Thomas Linder

It was a pleasure to meet Thomas Linder and for him to allow me a brief glimpse of how he works in the studio. Thomas had a recent show at Ibid Gallery in Los Angeles titled “Primary Grid.” Thomas Linder’s artistic process as a sculptor utilizes wood and fiberglass to create paintings and modular sculptures that interact with natural light. The lightness and beauty of the sculpture is how the translucent material is activated by the light to both reflect and project rainbow like planes of color. For Linder, this approach is similar to painting; Wood frames are built, fabric is stretched, and pigmented resin is painted, sprayed, and/or poured. 

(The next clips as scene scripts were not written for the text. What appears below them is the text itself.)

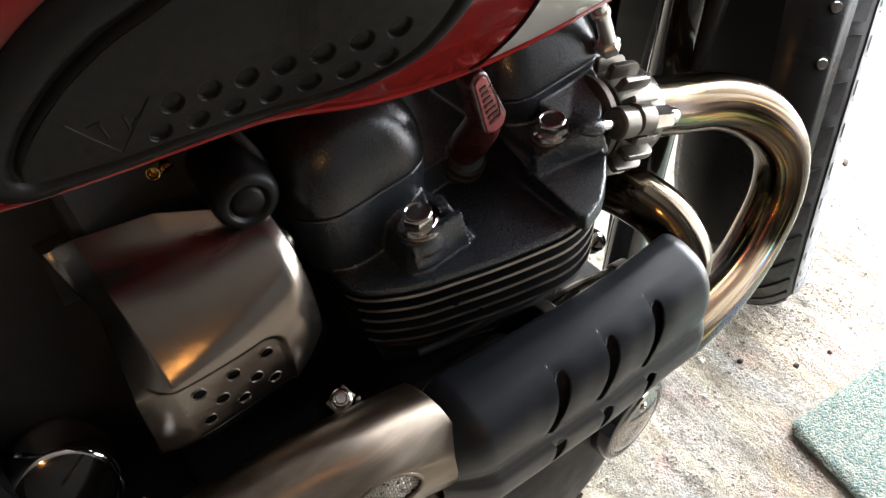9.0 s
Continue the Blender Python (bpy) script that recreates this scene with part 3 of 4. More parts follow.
def cam_cover(y0, y1, x0=0.0705, ztop=0.797, r_front=0.0255, crown=0.0):
    """A rounded cam cover that runs across the head: a loft of rounded sections from its seam up."""
    rings = []
    seam = 0.7475
    for h, inset in ((0.0, 0.0012), (0.0003, 0.0004), (0.0008, 0.0000), (0.0018, -0.0002), (0.0030, -0.0002), (0.012, 0.0004), (0.022, 0.0025), (0.030, 0.005), (0.037, 0.010), (0.043, 0.017), (0.047, 0.025), (ztop - seam, 0.034)):
        ring = []
        r = 0.0255 - inset * 0.1
        hy, hx = (y1 - y0) / 2 - inset, x0 - inset * 0.75 - crown * (h / (ztop - seam)) ** 1.35
        cy = (y0 + y1) / 2
        for sx, sy, a0 in ((1, 1, 0), (-1, 1, 90), (-1, -1, 180), (1, -1, 270)):
            for k in range(9):
                a = radians(a0 + 11.25 * k)
                rr = min(r_front if sy > 0 else r, hy * 0.95)
                ring.append((sx * (hx - rr) + rr * math.cos(a), cy + sy * (hy - rr) + rr * math.sin(a), seam + h))
        rings.append(ring)
    n = len(rings[0])
    verts = [v for r in rings for v in r]
    faces = [(i * n + k, i * n + (k + 1) % n, (i + 1) * n + (k + 1) % n, (i + 1) * n + k) for i in range(len(rings) - 1) for k in range(n)]
    faces += [tuple(range(n)), tuple((len(rings) - 1) * n + k for k in range(n))]
    finish("cam_cover", verts, faces, M_COVER, bike, "smooth satin black cam cover with a fine seam", angle=30)


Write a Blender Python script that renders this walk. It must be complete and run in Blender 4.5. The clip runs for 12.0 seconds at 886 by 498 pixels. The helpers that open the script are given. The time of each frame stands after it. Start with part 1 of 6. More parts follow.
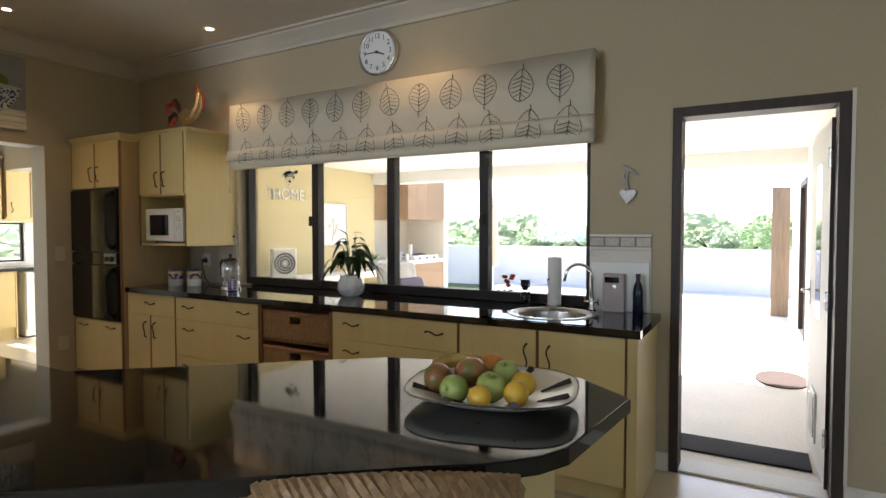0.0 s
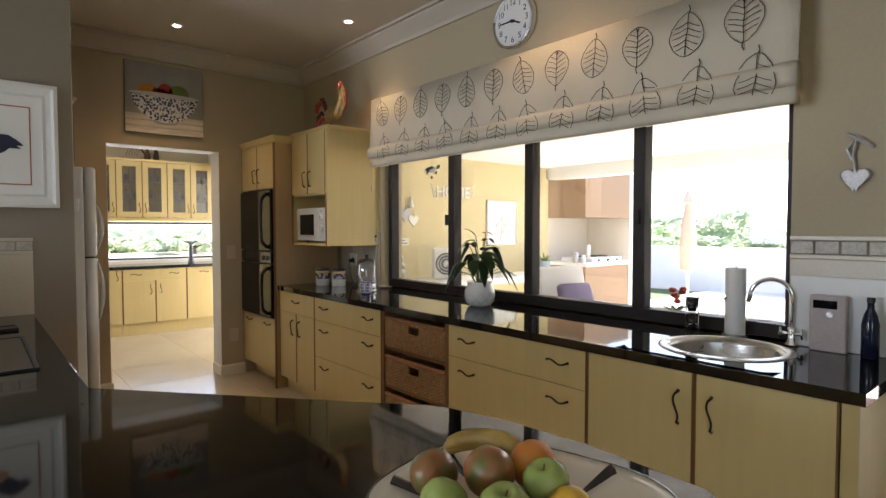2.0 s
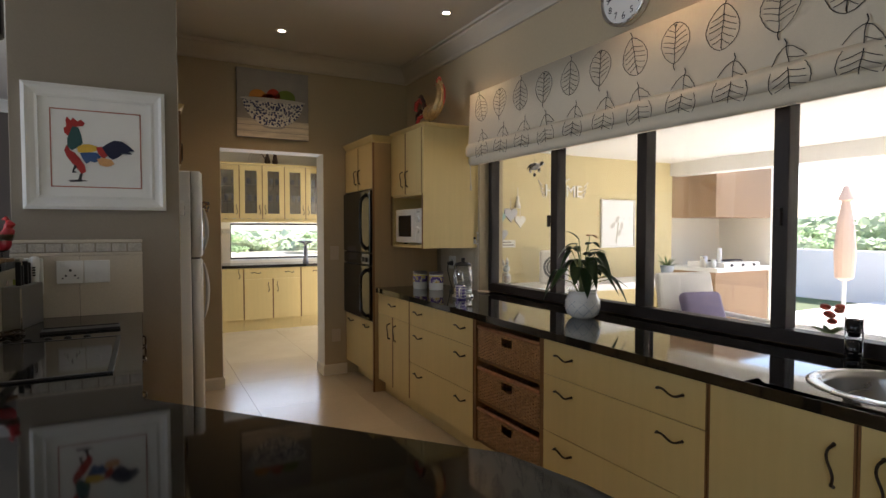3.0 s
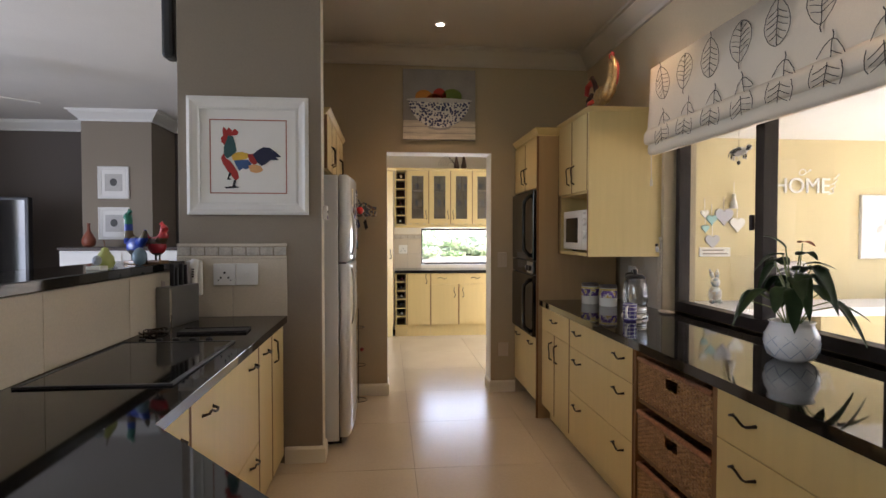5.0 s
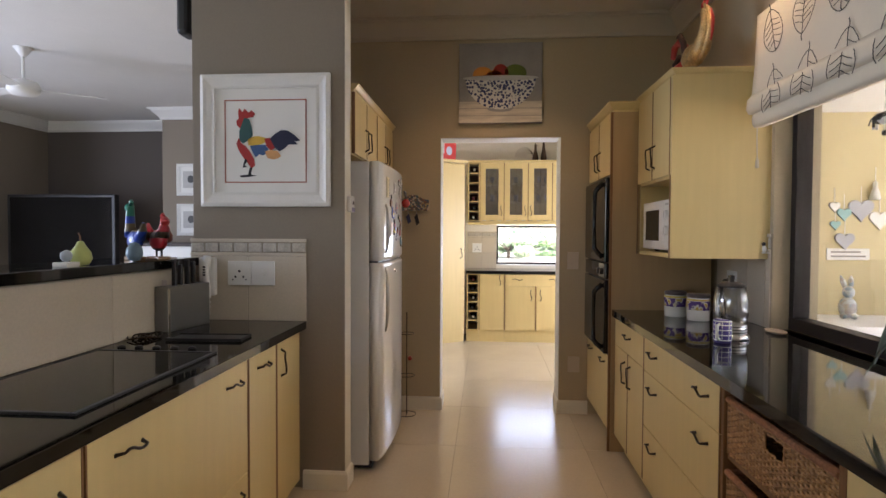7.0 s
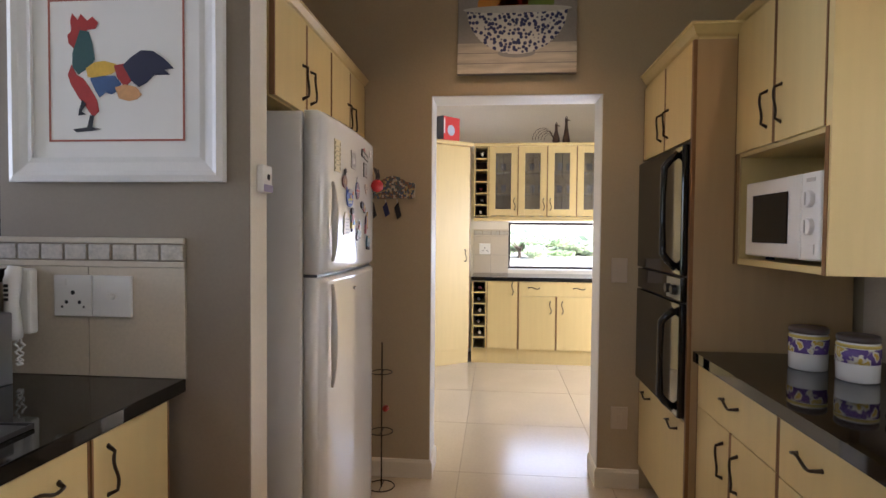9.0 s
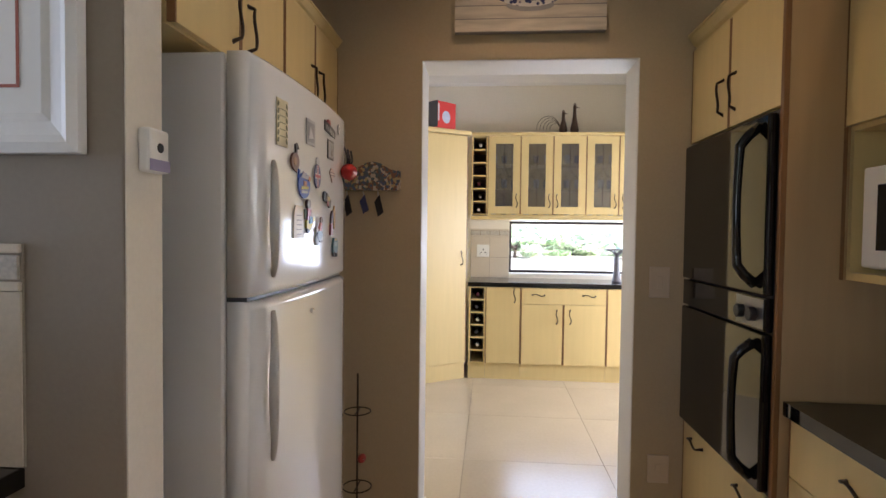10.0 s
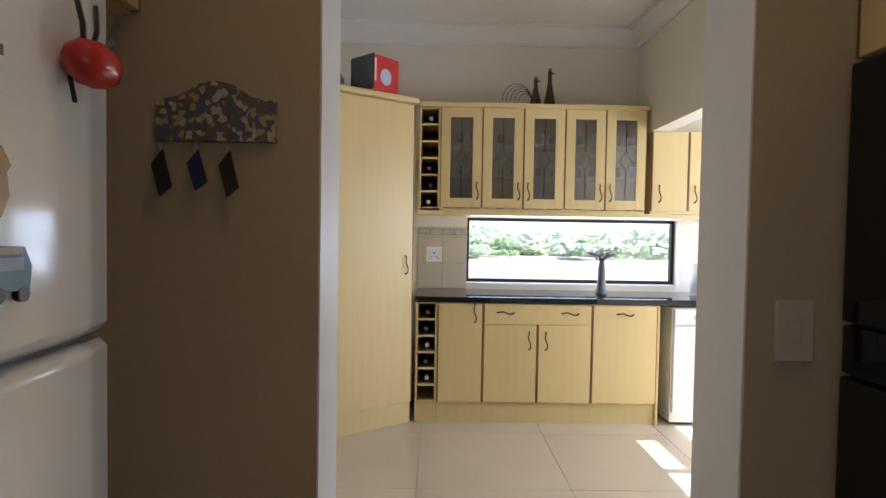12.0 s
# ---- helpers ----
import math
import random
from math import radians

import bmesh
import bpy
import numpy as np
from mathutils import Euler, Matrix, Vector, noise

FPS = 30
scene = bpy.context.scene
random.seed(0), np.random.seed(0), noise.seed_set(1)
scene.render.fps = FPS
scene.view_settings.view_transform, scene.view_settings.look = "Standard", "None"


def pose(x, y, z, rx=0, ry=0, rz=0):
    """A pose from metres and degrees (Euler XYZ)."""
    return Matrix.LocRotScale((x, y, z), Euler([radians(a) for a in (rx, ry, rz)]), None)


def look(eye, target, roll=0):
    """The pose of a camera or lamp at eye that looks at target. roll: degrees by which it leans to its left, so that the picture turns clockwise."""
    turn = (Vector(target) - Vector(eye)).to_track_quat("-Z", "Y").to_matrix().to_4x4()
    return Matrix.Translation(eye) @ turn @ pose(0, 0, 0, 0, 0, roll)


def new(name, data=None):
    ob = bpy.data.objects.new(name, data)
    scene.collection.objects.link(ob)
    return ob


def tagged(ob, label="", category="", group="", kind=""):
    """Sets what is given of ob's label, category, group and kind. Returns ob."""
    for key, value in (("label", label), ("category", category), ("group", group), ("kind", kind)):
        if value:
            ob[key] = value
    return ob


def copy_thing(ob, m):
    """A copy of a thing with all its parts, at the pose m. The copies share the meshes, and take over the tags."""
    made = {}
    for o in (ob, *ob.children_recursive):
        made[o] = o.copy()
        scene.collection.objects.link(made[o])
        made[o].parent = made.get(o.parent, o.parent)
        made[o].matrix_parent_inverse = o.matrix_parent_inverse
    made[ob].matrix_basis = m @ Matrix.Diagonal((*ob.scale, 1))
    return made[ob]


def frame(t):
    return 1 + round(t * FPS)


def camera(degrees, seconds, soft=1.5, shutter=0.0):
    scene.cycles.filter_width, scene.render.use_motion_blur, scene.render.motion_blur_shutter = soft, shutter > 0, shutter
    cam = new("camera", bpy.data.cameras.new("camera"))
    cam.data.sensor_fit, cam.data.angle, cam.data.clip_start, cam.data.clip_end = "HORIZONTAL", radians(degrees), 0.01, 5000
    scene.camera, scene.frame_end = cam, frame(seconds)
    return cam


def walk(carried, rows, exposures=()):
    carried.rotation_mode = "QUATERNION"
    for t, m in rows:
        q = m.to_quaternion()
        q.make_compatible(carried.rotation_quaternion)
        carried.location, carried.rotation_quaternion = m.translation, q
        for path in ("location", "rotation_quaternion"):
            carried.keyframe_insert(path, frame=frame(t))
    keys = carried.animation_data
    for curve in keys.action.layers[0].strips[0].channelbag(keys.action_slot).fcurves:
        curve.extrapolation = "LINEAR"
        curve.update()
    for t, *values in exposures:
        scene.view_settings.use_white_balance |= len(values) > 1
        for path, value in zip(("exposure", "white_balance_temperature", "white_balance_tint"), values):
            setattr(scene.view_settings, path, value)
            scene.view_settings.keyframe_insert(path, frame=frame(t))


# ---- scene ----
cam = camera(77.1, 12.0)
EXPOSURE = 2.4
ROWS = [
    (0.0, (0.059, -0.009, 1.387), (-0.922, 1.732, 1.319), 0.0),
    (0.5, (0.032, 0.208, 1.383), (-1.109, 1.848, 1.312), 0.0),
    (1.0, (0.028, 0.420, 1.387), (-1.266, 1.944, 1.320), 0.05),
    (1.5, (0.028, 0.595, 1.394), (-1.366, 2.028, 1.328), 0.0),
    (2.0, (0.022, 0.738, 1.397), (-1.504, 2.029, 1.323), -0.05),
    (2.5, (-0.044, 0.872, 1.399), (-1.703, 1.987, 1.327), 0.0),
    (3.0, (-0.129, 1.013, 1.408), (-1.890, 1.958, 1.335), 0.0),
    (5.0, (-0.480, 1.605, 1.399), (-2.469, 1.804, 1.347), 0.0),
    (5.5, (-0.567, 1.729, 1.384), (-2.565, 1.789, 1.334), 0.1),
    (6.0, (-0.662, 1.827, 1.369), (-2.661, 1.787, 1.319), 0.1),
    (6.5, (-0.832, 1.891, 1.376), (-2.828, 1.785, 1.325), 0.2),
    (7.0, (-1.026, 1.952, 1.378), (-3.020, 1.799, 1.322), 0.25),
    (9.0, (-2.284, 1.958, 1.371), (-4.274, 1.769, 1.310), 0.5),
    (9.5, (-2.613, 1.931, 1.376), (-4.604, 1.745, 1.311), 0.55),
    (10.0, (-2.920, 1.903, 1.380), (-4.911, 1.735, 1.315), 0.7),
    (10.5, (-3.237, 1.880, 1.389), (-5.229, 1.718, 1.318), 0.8),
    (11.0, (-3.567, 1.848, 1.389), (-5.561, 1.718, 1.320), 0.9),
    (11.5, (-3.848, 1.837, 1.384), (-5.845, 1.778, 1.313), 1.0),
    (12.0, (-4.151, 1.849, 1.376), (-6.149, 1.875, 1.310), 0.95),
]
walk(cam, [(t, look(eye, target, roll)) for t, eye, target, roll in ROWS],
     [(t, EXPOSURE + e, k, n) for t, e, k, n in ((0, -0.4, 6350, 13), (0.5, 0.05, 6350, 14), (1.5, 0.0, 6400, 16), (3.0, -0.66, 6400, 17), (5.0, -0.16, 6300, 22), (7.0, 0.04, 6150, 22), (9.0, 0.08, 5950, 23), (10.5, -0.17, 5850, 20), (12.0, -0.68, 5750, 19))])

# ---- light ----
SUN_EL, SUN_ROT = 46.0, 0.0
world = bpy.data.worlds.new("world")
scene.world = world
world.use_nodes = True
wn = world.node_tree
sky = wn.nodes.new("ShaderNodeTexSky")
sky.sky_type, sky.sun_disc = "NISHITA", False
sky.sun_elevation, sky.sun_rotation = radians(SUN_EL), radians(SUN_ROT)
wn.links.new(sky.outputs[0], wn.nodes["Background"].inputs[0])
wn.nodes["Background"].inputs[1].default_value = 0.15

sun = new("sun", bpy.data.lights.new("sun", "SUN"))
sun.data.energy, sun.data.angle, sun.data.color = 5.0, radians(0.5), (1, 0.95, 0.86)
SUN_DIR = Vector((0.0, 1.0, 1.035)).normalized()   # from the ground towards the sun
sun.matrix_world = look(SUN_DIR * 40, (0, 0, 0))


def window_light(name, x, y, z, w, h, rz, power, rx=90, color=(0.9, 0.95, 1.0)):
    """Daylight in a window's opening."""
    lamp = new(name, bpy.data.lights.new(name, "AREA"))
    lamp.data.shape, lamp.data.size, lamp.data.size_y = "RECTANGLE", w, h
    lamp.data.energy, lamp.data.color = power, color
    lamp.matrix_world = pose(x, y, z, rx, 0, rz)
    return lamp


window_light("daylight_living_south", -3.1, -5.18, 1.4, 2.5, 2.0, 0, 44, color=(0.74, 0.84, 1.0))
window_light("daylight_living_east", 2.97, -2.2, 1.4, 3.1, 1.9, 90, 3, color=(0.86, 0.92, 1.0))
window_light("daylight_scullery", -8.72, 2.95, 1.24, 1.65, 0.46, -90, 4.2, color=(0.74, 0.86, 1.0))
window_light("daylight_laundry", -7.2, 5.17, 1.375, 1.9, 0.7, 180, 18)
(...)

The less three-dimensional works use wood strip frames to create cavities for him to pour pigmented resin into. These hand-built, irregular grids loosely reference stained glass windows in how they allow the available light to pass through them. One possible reading is that geometry has been abandoned in favor of a playful, joyful interpretation of abstraction. Linder’s recent work also explores the imagery of his past in the Midwest, which included growing up around greenhouses and experimenting with LED light installations, with materials and colors of Southern California. His oeuvre is heavily influenced by the light and space movement, which blossomed in Los Angeles in the 1970s, but is a departure with its conscious reference to the human hand by how he treats the material. There is a rawness to his objects that clearly implies human imperfection and manual labor.